Hi! I'm Tim Tyler, and this is a video about the scope and significance of inductive inference.
OK. So, I've done some research, and got some feedback from other people working in nearby regions, and it seems as though most of the main barriers to understanding that I encounter arise in basic areas associated with the scope and significance of compression, forecasting and inductive inference.
So, briefly, a few more words about why inductive inference is important, and how it relates to other concepts in machine inteligence.
What is inductive inference?
First of all: what is inductive inference? It is the ability that allows agents to use past sense data to predict future sense data. You've probably tried intelligence test questions that give you a sequence of numbers, and ask you what comes next in the sequence. Those tests attempt to measure directly the testee's ability to perform inductive inference.
Inductive inference is a key component of machine intelligence projects. If you think of a simple cybernetic diagram of a machine intelligence, the biggest component is the one which performs inductive inference on data input streams. The next biggest consits of the evaluation component, and then after that come various bits and pieces - tree pruning, habit formation, action generation - and so on.
By my estimate, the human brain spends about 80% of its time performing inductive inference.
Other claimed fundamental principles
There have been a lot of other things besides inductive inference that have been claimed to be fundamental principles underlying intelligent behaviour.
Neural network enthusiasts typically say that pattern recognition is a central skill of intelligent agents.
Hofstadter seems to think analogy formation is a key skill.
Jeff Hawkins says predicting the future is key.
Others say intelligent agents are Powerful Optimisation Processes, that optimisation is important and that we should measure intelligence as the ability to solve optimisation problems.

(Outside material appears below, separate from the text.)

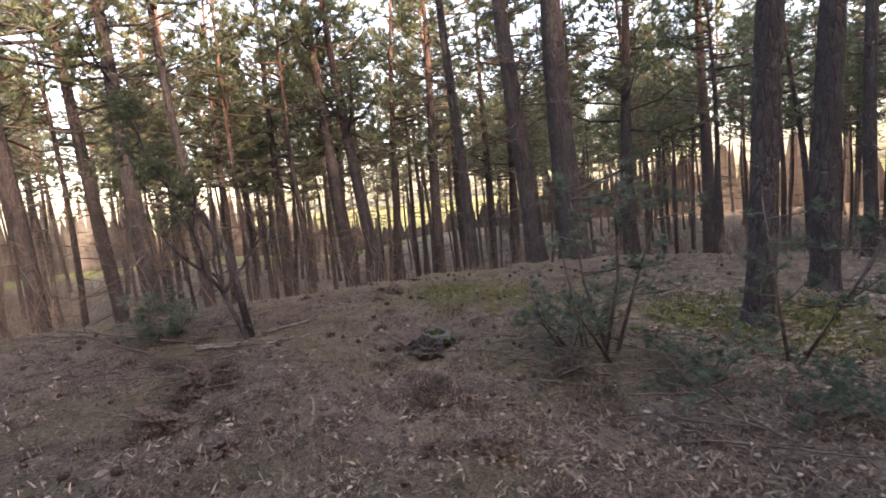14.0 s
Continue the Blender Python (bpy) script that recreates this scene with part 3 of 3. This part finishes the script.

So, who are we supposed to believe?
Prediction
Those - like Jeff Hawkins - who see prediction as a key factor in intelligence are on pretty-much the same page as those who think inductive inference is important. Prediction and induction are close bedfellows. The heirarchicical structure for preprocessing sense data is one of the other things he proposes that fits in well with inductive inference ideas. The sensory heirarchy he desccribes would give a range of partly-preprocessed sensory input streams which inductive inference could then be applied to.
Pattern completion
Pattern completion problems can usually be reformulated as induction problems. If you imagine seeing a pattern with its incomplete section obscured, and then the obscured part comes into view, the associated pattern completion problem is transformed into a problem involving determining what comes next - which can then be solved by inductive inference. So: pattern completion and inductive inference problems are closely equivalent.
Analogy formation
As for analogy formation, that's a key part of developing a compressed model of the world. Rather than instantiating multiple similar representions of features of the world, it makes sense to break things down in a heirarchical manner, with base classes and derived instances. Determining which features go into the base class is the key problem that analogy formation deals with. So: analogy formation turns out to be a key skill used when gerating compact models of the world, for generating predictions with.
Optimisation
Intelligent agents are pretty much defined as being goal directed optimisation processes - at least to the extent to which they act intelligently. Inductive inference contains a type of optimisation - the quest to find a short program that describes the observed data so far. However, that is not a very general form of optimisation.
So: why be interested in inductive inference? Well, we have a useful model of temporal optimisation processes in the form of expected utility maximisers. Non-temporal optimisation processes can be shoe-horned into this model as well, by embedding them in space-time. Expected utility maximisers rely on inductive inference as a subcomponent. They use it to determine the expected consequences of possible actions, to allow their utility to be calculated. Inductive inference is not the only component of such systems. There are also evaluation functions and tree-pruning, and other things. However, inductive inference represents an important sub-component.
Deduction
So, what about deduction? Surely, you need deduction - as well as induction to be smart. Well, deductive problems are usually regarded as being relatively trivial - compared to inductive ones. There are a lot of deduction problems that can be solved by visualising them and imagining what would happen next. There are also a bunch of other deduction problems that can be solved by just inductively learning the rules of deduction, and then applying them. If you have an expert of deduction available, for example: Sherlock Holmes, you can imagine what answer he would give to the problem. Doing that transforms deductive problems into inductive ones. In short, deduction doesn't seem terribly challenging to master, if you can already perform inductive inference.
I hope that helps to put inductive inference in context, with respect to some other ideas about machine intelligence.
Inductive inference is not as general a concept as general intelligence, but it is a central concept in machine intelligence. Inductive inference engines have an advantage in being easier to design, test and build than general-purpose intelligences.